The finished background was beautiful, but needed a central focus
I rummaged through my boxes of ephemera and tried out a couple items to place on the page. I considered a sepia-toned vintage family photo and some inspirational words written on a see-through paper. Nothing was quite right. Then I found a quirky reproduction of a vintage French Circus poster which was kind of odd, but kind of worked. It had been gifted to me in a trade of small artwork, and had been hiding in one of my paper scrap boxes.

Quite a few images were auditioned for use as the central focus on the journal page
After much deliberation, I decided on a strip of green paper and a
small reproduction of a vintage circus poster
A strip of greenish India-inspired commercial scrapbook paper, placed behind the circus poster, seemed to work. I trimmed the mini poster and used my brown chalk ink pad to darken the edges of it as well as the edges of the green paper strip. I still wanted to add something special, something three dimensional--however, I didn't want something lumpy that would prevent the journal from closing.

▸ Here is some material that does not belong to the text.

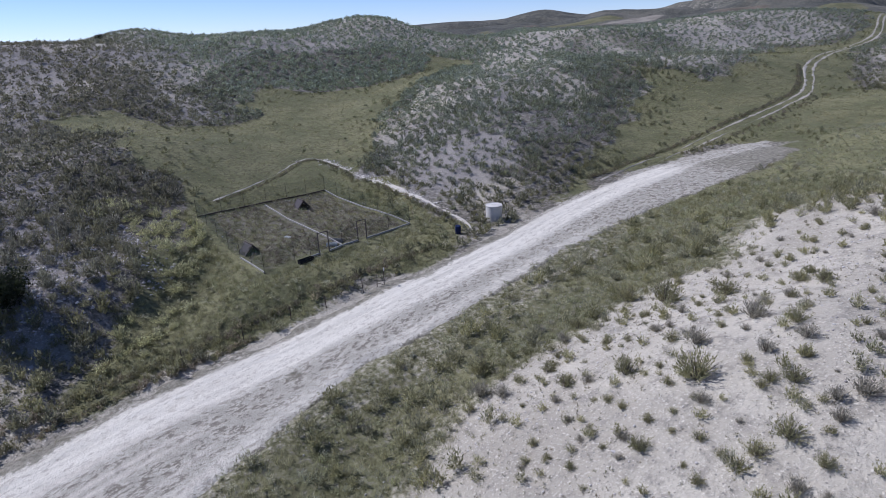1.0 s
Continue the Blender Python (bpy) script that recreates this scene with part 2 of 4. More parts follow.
def cover(x, y):
    """Meadow, scrub and verge at plan points; the first two 0 to 1, the last in metres inside."""
    x, y = np.asarray(x, float), np.asarray(y, float)
    wx, wy = x + (fractal(x, y, 8, 21, 4) - 0.5) * 9, y + (fractal(x, y, 8, 22, 4) - 0.5) * 9
    bowl, track, verge = inside(BOWL_MEADOW, wx, wy), inside(TRACK_MEADOW, wx, wy), inside(STRIP_VERGE, wx, wy)
    verge = np.where((in_strip(x, y) > -2.0) & (x > strip_right(y) - 2) & (y < 70), np.maximum(verge, 1.0), verge)
    edge = inside(EDGE_SCRUB, wx, wy)
    d = np.maximum(np.maximum(bowl, track), verge)
    meadow = smooth(-2.2, 2.6, d + (fractal(x, y, 5, 36, 3) - 0.5) * 5 * (x < -36))
    pale = smooth(-2.0, 3.0, inside(WHITE_FACE, wx, wy)) * (0.30 + 0.70 * smooth(55, 85, y))
    skirt = smooth(-11, -1, np.maximum(bowl, track)) * (0.30 + 0.75 * fractal(x, y, 16, 31)) * ((x < -38) | (y > 70)) * (1 - 0.85 * pale)
    brow = 0.38 * smooth(56, 66, y) * smooth(-18, -10, x) * (0.4 + fractal(x, y, 9, 35))
    patches = smooth(0.46, 0.66, fractal(x, y, 26, 33)) * (0.6 - 0.4 * smooth(-36, -24, x)) * (1 - 0.7 * pale)
    scrub = np.clip(np.maximum(np.maximum(skirt, np.maximum(patches, brow)), smooth(-1.5, 1.5, edge)), 0, 1)
    scrub = np.maximum(scrub, (0.22 * smooth(-52, -75, x) + 0.22 * smooth(-44, -52, x) * smooth(14, 4, y)) * (1 - 0.8 * pale))
    for face, much in ((SHADY_FACE, 0.95), (DARK_FLANK, 0.85), (GREEN_FLANK, 0.90), (TRACK_SCRUB, 0.5)):
        scrub = np.maximum(scrub, much * smooth(-2.5, 3.5, inside(face, wx, wy)) * (0.75 + 0.4 * fractal(x, y, 7, 37)))
    rough = smooth(-0.5, 2.0, verge) * smooth(-40, -34, x) * smooth(64, 46, y)
    meadow, scrub = meadow * (1 - (0.40 + 0.28 * smooth(6, -10, y)) * rough), np.maximum(scrub, 0.75 * rough)
    pen = smooth(-0.8, 0.8, inside(PEN, x, y))
    meadow, scrub = meadow * (1 - 0.5 * pen), np.maximum(scrub, 0.95 * pen)
    away = np.hypot(x + 40, y - 60)
    far = smooth(250, 380, away)
    rocky = smooth(0.22, 0.52, fractal(x, y, 70, 44)) * smooth(140, 128, np.degrees(np.arctan2(y + 23, x - 45)) % 360) * smooth(650, 900, away)
    butte = smooth(3.2, 2.0, np.abs(np.degrees(np.arctan2(y + 23, x - 45)) % 360 - 133.2)) * smooth(1300, 1500, away)
    rocky = rocky * (1 - butte)
    fields = smooth(0.53, 0.60, fractal(x, y, 110, 41)) * smooth(680, 500, away) * 0.25
    meadow = meadow * (1 - far) + far * fields
    scrub = scrub * (1 - far) + far * (1 - meadow) * (0.55 + 0.8 * fractal(x, y, 60, 43)) * (1 - 0.65 * rocky) + 0.5 * butte
    return meadow, np.clip(scrub, 0, 1), np.maximum(verge, -99)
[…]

 It occurred to me that if I had a dangly piece at the bottom, instead of directly on the page, the journal would still close. I set to work auditioning my collection of jewelry parts from Gwen's website and my own boxes of jewelry components.



I chose some Turkmen Jewelry parts, and used some lime-green grommets to strengthen the hole where the dangly pieces would be attached. I used a decorative headpin that had a turn-of-the-20th century feeling, put it through the grommet, then created a loop with my jewelry pliers, and attached the Turkmen pieces. Next, I attached the circus image to the page (with dangly pieces attached) by using mini brads on each corner.


The dangly pieces can swing and pivot, which echos the trapeze artists movements in the mini poster focal point. Best of all, the journal closes flat, yet the little dangly silver Turkmen jewels invite you to open the journal and see what else is inside.